The same cannot be said for Sony, though. While Playstation Now certainly exists, it does not aim to do what Stadia and xCloud propose. Unlike Google, Microsoft, and Amazon, Sony does not have the network infrastructure to be able to effectively compete in this space. If the future of gaming is truly on the cloud, then Sony could become the odd-one out. Could a partnership between Sony and Amazon be in the works? It seems only logical.

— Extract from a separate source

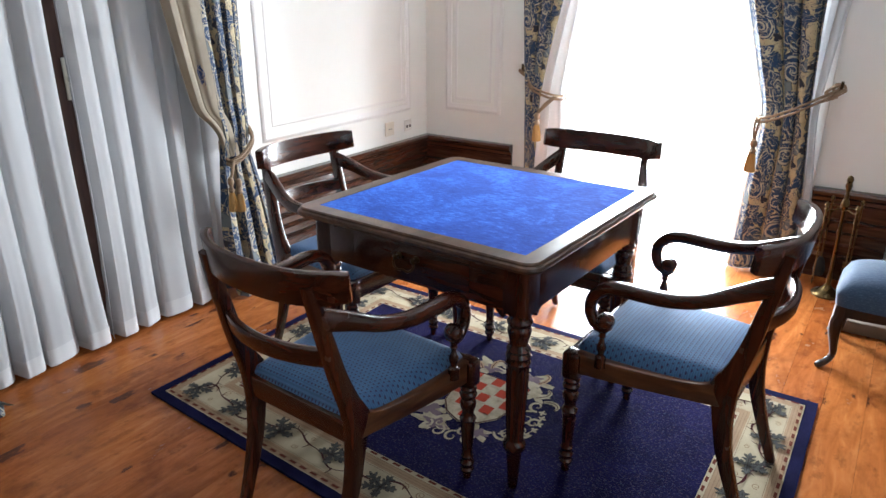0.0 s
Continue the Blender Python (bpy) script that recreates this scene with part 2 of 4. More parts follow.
def make_damask():
    """Cream cotton printed in blue: scalloped flowers, wave-like crests of fronds, curled paisleys, grey leaves and thin dark stalks, in half drop."""
    n = Nodes("blue_cream_damask")
    uv = n.coords("UV")
    warp = n.noise(uv, 9, 3, 0.55).outputs[1]
    mv = n.t.nodes.new("ShaderNodeMix")
    mv.data_type = "VECTOR"
    mv.inputs[0].default_value = 0.055
    n.put(mv.inputs[4], uv)
    n.put(mv.inputs[5], warp)
    xy = n.node("ShaderNodeSeparateXYZ", mv.outputs[1])
    W, H = 0.20, 0.366
    col = n.math("FLOOR", n.math("DIVIDE", xy.outputs[0], W))
    px = n.math("SUBTRACT", xy.outputs[0], n.math("MULTIPLY", col, W))
    drop = n.math("ADD", xy.outputs[1], n.math("MULTIPLY", n.math("FLOORED_MODULO", col, 2.0), H / 2))
    py = n.math("SUBTRACT", drop, n.math("MULTIPLY", n.math("FLOOR", n.math("DIVIDE", drop, H)), H))
    ragged = n.math("MULTIPLY", n.math("SUBTRACT", n.noise(uv, 70, 3, 0.6).outputs[0], 0.5), 0.34)

    def polar(cx, cy, sx=1.0, sy=1.0, turn=0.0):
        dx, dy = n.math("SUBTRACT", px, cx), n.math("SUBTRACT", py, cy)
        ct, st = math.cos(turn), math.sin(turn)
        a = n.math("MULTIPLY", n.math("ADD", n.math("MULTIPLY", dx, ct), n.math("MULTIPLY", dy, st)), sx)
        b = n.math("MULTIPLY", n.math("SUBTRACT", n.math("MULTIPLY", dy, ct), n.math("MULTIPLY", dx, st)), sy)
        d = n.math("SQRT", n.math("ADD", n.math("MULTIPLY", a, a), n.math("MULTIPLY", b, b)))
        return d, n.math("ARCTAN2", b, a)

    cream = n.ramp(n.noise(uv, 30, 4).outputs[0], (0.3, (0.40, 0.325, 0.19)), (0.7, (0.49, 0.41, 0.255)))
    blue = n.ramp(n.noise(uv, 60, 4, 0.65).outputs[0], (0.3, (0.005, 0.022, 0.062)), (0.7, (0.013, 0.054, 0.135)))
    # fine pale curls drawn through the blue, and thin blue sprigs on the cream
    curl = n.math("FRACT", n.math("MULTIPLY", n.noise(uv, 10, 1.5, 0.4, 1.8).outputs[0], 8.0))
    blue = n.mix(n.math("MULTIPLY", n.math("LESS_THAN", n.math("ABSOLUTE", n.math("SUBTRACT", curl, 0.5)), 0.075), 0.85), blue, (0.46, 0.41, 0.30))
    sprig = n.math("FRACT", n.math("MULTIPLY", n.noise(uv, 17, 1.5, 0.45, 2.2).outputs[0], 8.0))
    some = n.math("GREATER_THAN", n.noise(uv, 21, 2).outputs[0], 0.47)
    cream = n.mix(n.math("MULTIPLY", n.math("MULTIPLY", n.math("LESS_THAN", n.math("ABSOLUTE", n.math("SUBTRACT", sprig, 0.5)), 0.08), some), 0.85), cream, (0.014, 0.035, 0.085))
    line, grey, dark = (0.46, 0.41, 0.30), (0.13, 0.155, 0.165), (0.012, 0.016, 0.03)
    c = cream

    def band(v, at, half):
        return n.math("LESS_THAN", n.math("ABSOLUTE", n.math("SUBTRACT", v, at)), half)

    def lobed(c, cx, cy, r, lobes, depth, colour, sx=1.0, sy=1.0, turn=0.0, veins=0.0, rings=()):
        """A scalloped shape with a dark rim, pale veins and pale inner outlines."""
        d, th = polar(cx, cy, sx, sy, turn)
        rim = n.math("MULTIPLY", n.math("ADD", n.math("MULTIPLY", n.math("ABSOLUTE", n.math("SINE", n.math("MULTIPLY", th, lobes / 2.0))), depth), 1.0 - depth * 0.6), r)
        q = n.math("ADD", n.math("DIVIDE", d, rim), n.math("MULTIPLY", ragged, 0.5))
        c = n.mix(n.math("LESS_THAN", q, 1.0 + 0.002 / r), c, dark)
        c = n.mix(n.math("LESS_THAN", q, 1.0), c, colour)
        if veins:
            v = n.math("LESS_THAN", n.math("ABSOLUTE", n.math("SINE", n.math("ADD", n.math("MULTIPLY", th, lobes / 2.0), n.math("MULTIPLY", d, veins)))), 0.16)
            c = n.mix(n.math("MULTIPLY", n.math("MULTIPLY", v, band(q, 0.6, 0.24)), 0.7), c, line)
        for at in rings:
            c = n.mix(n.math("MULTIPLY", band(q, at, 0.05), 0.8), c, line)
        return c

    def paisley(c, cx, cy, r, flip, pitch, turn=0.0):
        """A curled frond: a spiral band with pale lines, swollen and frilled on one side."""
        d, th = polar(cx, cy, 1.0, flip, turn)
        swell = n.math("ADD", 1.0, n.math("MULTIPLY", n.math("SINE", n.math("ADD", th, 0.8)), 0.34))
        frill = n.math("MULTIPLY", n.math("ABSOLUTE", n.math("SINE", n.math("MULTIPLY", th, 5.0))), 0.16)
        q = n.math("ADD", n.math("ADD", n.math("DIVIDE", n.math("DIVIDE", d, r), swell), frill), n.math("MULTIPLY", ragged, 0.5))
        c = n.mix(n.math("LESS_THAN", q, 1.0 + 0.0022 / r), c, dark)
        body = n.math("LESS_THAN", q, 1.0)
        c = n.mix(body, c, blue)
        s = n.math("FRACT", n.math("SUBTRACT", n.math("DIVIDE", d, pitch), n.math("DIVIDE", th, math.tau)))
        for at, half in ((0.5, 0.12), (0.85, 0.05)):
            c = n.mix(n.math("MULTIPLY", n.math("MULTIPLY", band(s, at, half), body), 0.85), c, line)
        return c

    def crest(c, cx, cy, s, flip):
        """Three fronds that lean over like breaking waves, each hooked round a pale eye."""
        for ox, oy, r, turn in ((-0.03, -0.035, 0.030, 0.2), (0.0, 0.0, 0.044, 0.5), (0.036, -0.022, 0.036, 0.0), (0.052, -0.058, 0.026, -0.5)):
            ox, oy, r = ox * s * flip, oy * s, r * s
            c = lobed(c, cx + ox, cy + oy, r, 5, 0.3, blue, 1.0, 0.78, turn * flip, rings=(0.78,))
            ex, ey = cx + ox + flip * r * 0.3, cy + oy - r * 0.55
            c = lobed(c, ex, ey, r * 0.45, 3, 0.1, cream, 1.0, 1.2)
            c = lobed(c, ex - flip * r * 0.05, ey + r * 0.06, r * 0.2, 3, 0.1, blue)
        return c

    def stalk(c, x0, y0, y1, sway, colour):
        wave = n.math("MULTIPLY", n.math("SINE", n.math("MULTIPLY", py, 55.0)), sway)
        on = n.math("MULTIPLY", band(n.math("SUBTRACT", px, wave), x0, 0.0022), band(py, (y0 + y1) / 2, (y1 - y0) / 2))
        return n.mix(on, c, colour)

    c = stalk(c, 0.172, 0.02, 0.34, 0.010, dark)
    c = stalk(c, 0.030, 0.05, 0.20, 0.008, dark)
    c = lobed(c, 0.045, 0.215, 0.040, 5, 0.2, grey, 0.7, 1.0, 0.4, rings=(0.7,))
    c = lobed(c, 0.165, 0.120, 0.034, 5, 0.2, grey, 0.6, 1.0, -0.3, 60.0)
    c = lobed(c, 0.055, 0.018, 0.030, 5, 0.2, grey, 1.0, 0.7, 0.2)
    c = paisley(c, 0.092, 0.080, 0.080, 1.0, 0.036, 0.4)
    c = crest(c, 0.092, 0.235, 1.32, 1)
    c = lobed(c, 0.085, 0.325, 0.057, 9, 0.42, blue, 0.84, 1.0, 0.3, 40.0, rings=(0.45,))
    c = paisley(c, 0.166, 0.185, 0.040, -1.0, 0.024, 1.4)
    c = lobed(c, 0.026, 0.135, 0.032, 6, 0.35, blue, 0.8, 1.0, 0.2)
    c = lobed(c, 0.168, 0.300, 0.028, 5, 0.4, blue, 1.0, 0.8, 0.7)
    c = lobed(c, 0.168, 0.034, 0.015, 3, 0.5, dark, 1.0, 0.7, 1.0)
    c = lobed(c, 0.020, 0.285, 0.013, 3, 0.5, dark, 1.0, 0.7, 2.0)
    weave = n.noise(uv, 900, 2).outputs[0]
    n.bump(weave, 0.2, 0.001)
    n.set(Base_Color=c, Roughness=0.75, Sheen_Weight=0.1)
    thin = n.node("ShaderNodeMixShader", 0.05, n.bsdf.outputs[0], n.node("ShaderNodeBsdfTranslucent", c).outputs[0])
    n.put(n.out.inputs[0], thin.outputs[0])
    return n.mat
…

As for Nintendo… well, perhaps there’s more to their rumored plans to be talking about partnering with Microsoft than some may have originally given credit for. Like Sony, they lack the infrastructure of the other three major players in the streaming war, but might be able to make a splash if partnered with Microsoft. In many ways, Nintendo isn’t directly competing like the others. People buy Nintendo products because they want to experience Nintendo products, and you can’t get them anywhere else. All of that changes if the next Zelda launches on xCloud, though.

And you, the gamer.

2019 might be the greatest time to be a gamer. With E3 only months away and today’s announcement of Stadia, the gaming universe has been forever changed. Increased competition in the gaming space and strong, united voices from gamers seeking better features and functionality has pushed the industry into potentially remarkable territory.  If years ago you told me that Nintendo and Microsoft were rumored to be partnering to go up against Amazon, Sony, and Google, I would have said you were crazy. If you were to have told me that you could play Rocket League cross-platform with PC, Xbox, Playstation, and Nintendo players, I would have thought you were dreaming of some sort of gaming utopia.

It’s all happening, and it’s happening fast.

Whether you are a gamer, a developer, or a content creator, the announcement of Google Stadia was without a doubt an exciting moment. The future for gaming appears bright, and I can’t wait to boldly go wherever it takes us.